◆ Exercise ◆
All of the data should be repeated exactly; pictures are not part of the copy.

◆ Data block ◆
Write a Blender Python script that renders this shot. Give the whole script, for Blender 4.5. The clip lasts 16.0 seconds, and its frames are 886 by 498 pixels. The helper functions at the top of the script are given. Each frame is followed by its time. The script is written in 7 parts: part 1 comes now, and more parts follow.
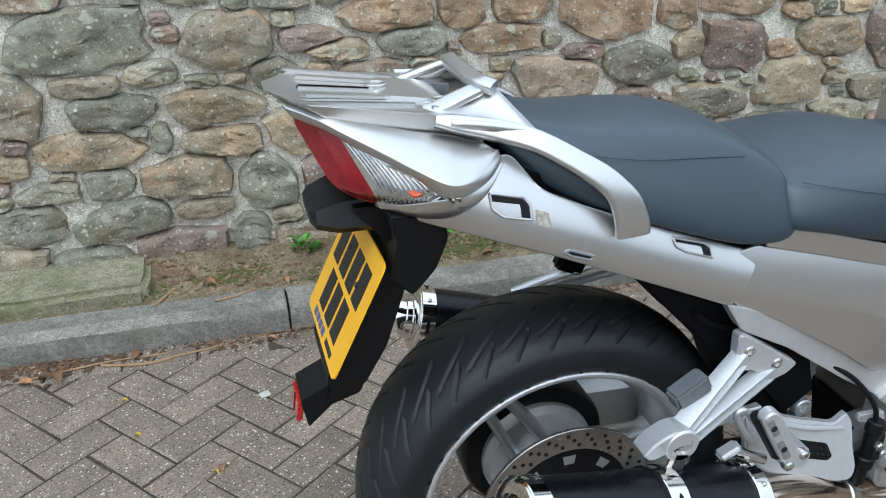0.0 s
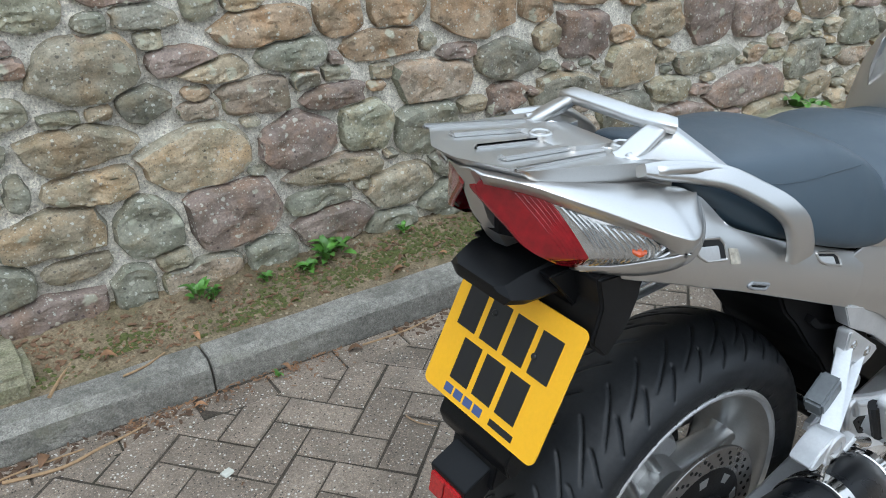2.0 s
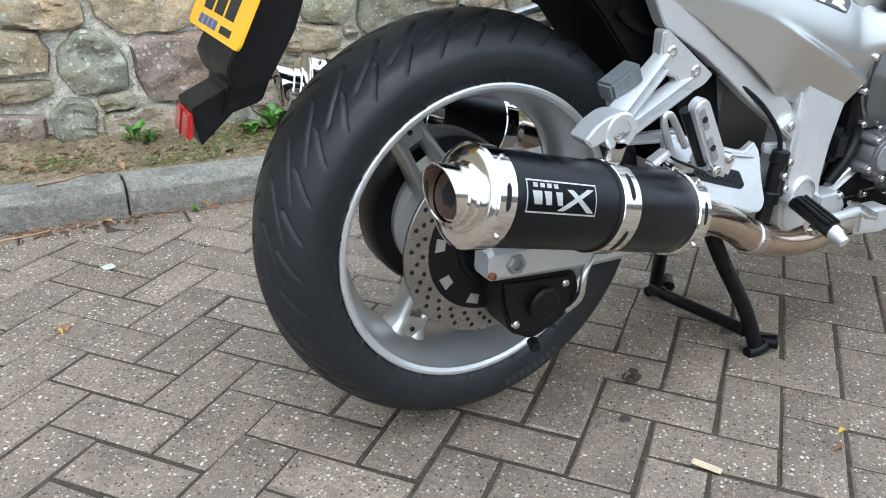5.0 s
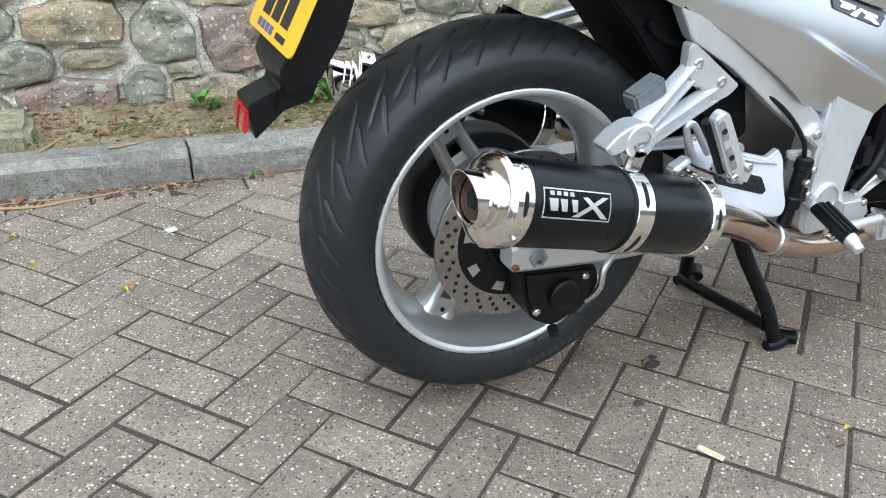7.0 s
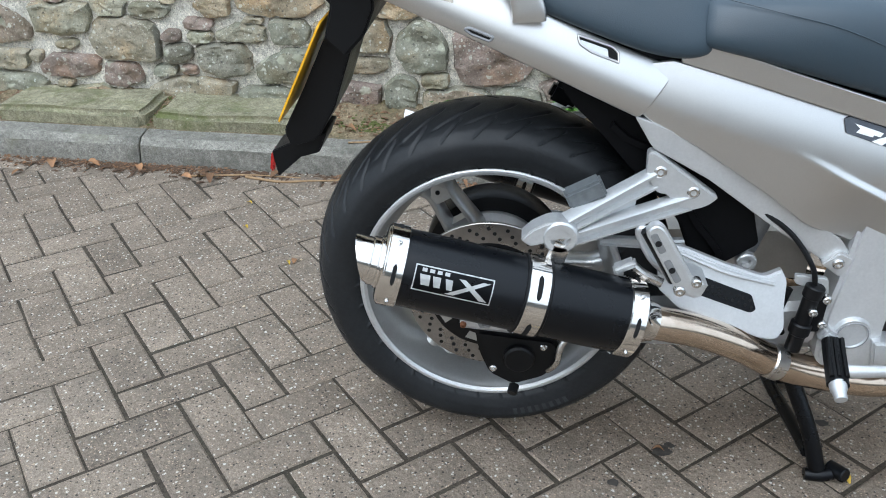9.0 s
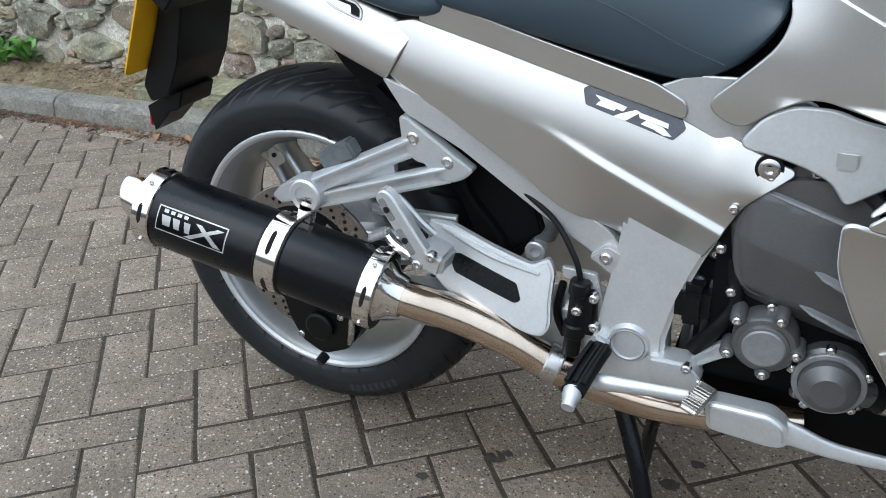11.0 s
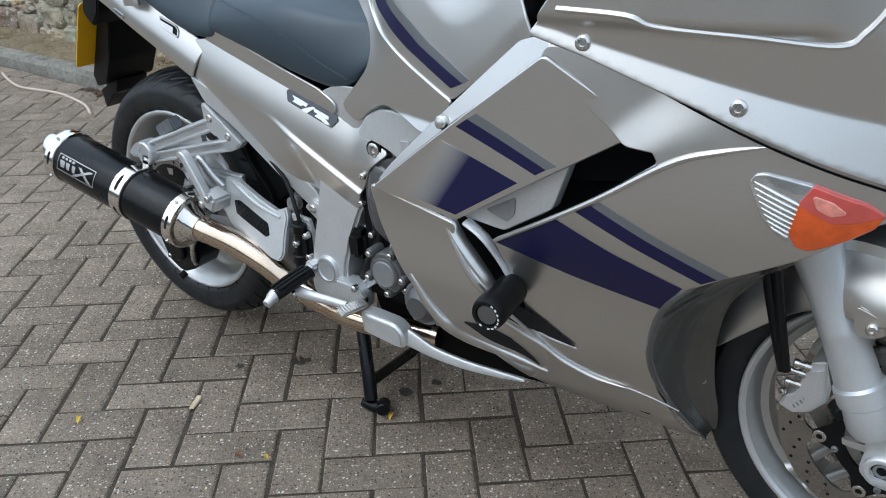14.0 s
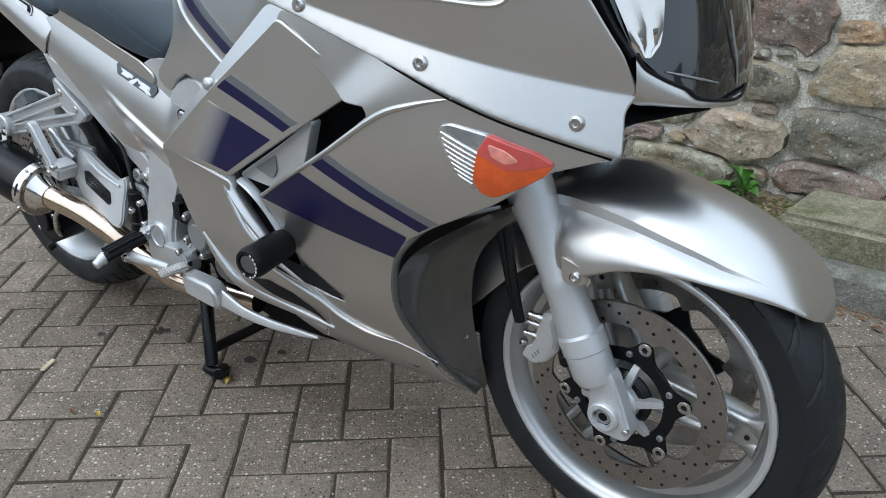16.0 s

◆ In response ◆
Write a Blender Python script that renders this shot. Give the whole script, for Blender 4.5. The clip lasts 16.0 seconds, and its frames are 886 by 498 pixels. The helper functions at the top of the script are given. Each frame is followed by its time. The script is written in 7 parts: part 1 comes now, and more parts follow.
0.0 s
2.0 s
5.0 s
7.0 s
9.0 s
11.0 s
14.0 s
16.0 s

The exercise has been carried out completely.